TASK OBJECTIVE — Pull out the lines from the line containing "Continue the Blender" through the line containing "rng = np.random.default_rng(7)", both lines included, and copy them exactly.

STORED DATA —
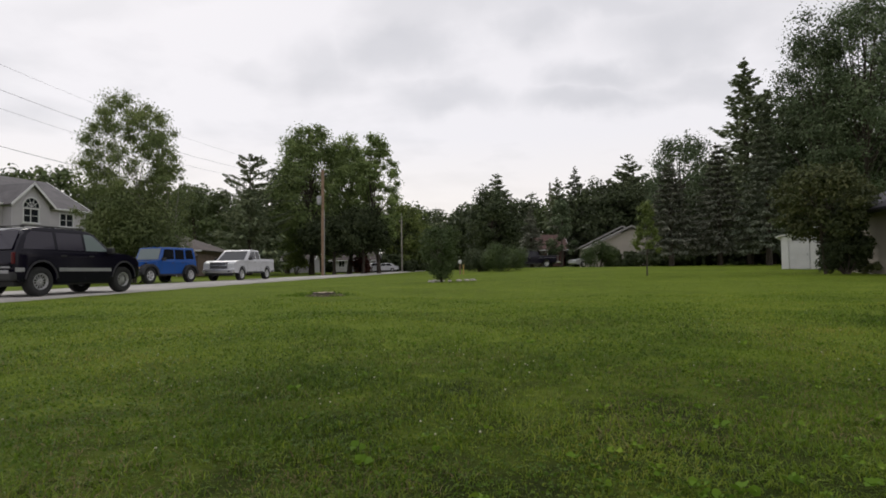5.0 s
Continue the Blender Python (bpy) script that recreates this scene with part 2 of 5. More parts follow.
M_pine = leaf("pine_needle", [(0.083, 0.106, 0.065), (0.17, 0.203, 0.118), (0.335, 0.363, 0.217)], 0.15, 0.7)


# ---- helpers of shape ----
rng = np.random.default_rng(7)


def poly_mesh(name, V, sizes, loops, mat):
    """A mesh out of arrays: corners, corners to a face, and the face corners in turn."""
    me = bpy.data.meshes.new(name)
    V = np.asarray(V, np.float32)
    sizes, loops = np.asarray(sizes, np.int32), np.asarray(loops, np.int32)
    me.vertices.add(len(V))
    me.vertices.foreach_set("co", V.ravel())
    me.loops.add(len(loops))
    me.loops.foreach_set("vertex_index", loops)
    me.polygons.add(len(sizes))
    me.polygons.foreach_set("loop_start", np.concatenate(([0], np.cumsum(sizes)[:-1])).astype(np.int32))
    me.update(calc_edges=True)
    me.validate()
    me.materials.append(mat)
    return me


def unit(v):
    return v / (np.linalg.norm(v, axis=-1, keepdims=True) + 1e-9)


def leaf_cloud(C, U, N, a, b):
    """Rhombic leaves: centres C, long axes U, normals N, half length a, half width b. Returns corner array."""
    U = unit(U)
    W = unit(np.cross(N, U))
    a, b = np.asarray(a).reshape(-1, 1), np.asarray(b).reshape(-1, 1)
    fold = unit(np.cross(U, W)) * b * 0.35
    return np.stack([C - U * a, C + W * b + fold, C + U * a, C - W * b + fold], 1).reshape(-1, 3)


def leaf_mesh(name, V, mat):
    n = len(V) // 4
    return poly_mesh(name, V, np.full(n, 4), np.arange(4 * n), mat)


def tube_arrays(pts, radii, sides=7):
    """Corners and quads of a tapered tube along pts."""
    pts = np.asarray(pts, float)
    d = unit(np.gradient(pts, axis=0))
    ref = np.array([0.0, 1, 0]) if abs(d[0][1]) < 0.8 else np.array([1.0, 0, 0])
    s = unit(np.cross(d, ref))
    t = np.cross(d, s)
    ang = np.linspace(0, 2 * np.pi, sides, endpoint=False)
    V = pts[:, None] + (s[:, None] * np.cos(ang)[None, :, None] + t[:, None] * np.sin(ang)[None, :, None]) * np.asarray(radii)[:, None, None]
    Q = []
    for i in range(len(pts) - 1):
        for k in range(sides):
            k2 = (k + 1) % sides
            Q.append((i * sides + k, i * sides + k2, (i + 1) * sides + k2, (i + 1) * sides + k))
    return V.reshape(-1, 3), Q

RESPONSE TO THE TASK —
Continue the Blender Python (bpy) script that recreates this scene with part 2 of 5. More parts follow.
M_pine = leaf("pine_needle", [(0.083, 0.106, 0.065), (0.17, 0.203, 0.118), (0.335, 0.363, 0.217)], 0.15, 0.7)


# ---- helpers of shape ----
rng = np.random.default_rng(7)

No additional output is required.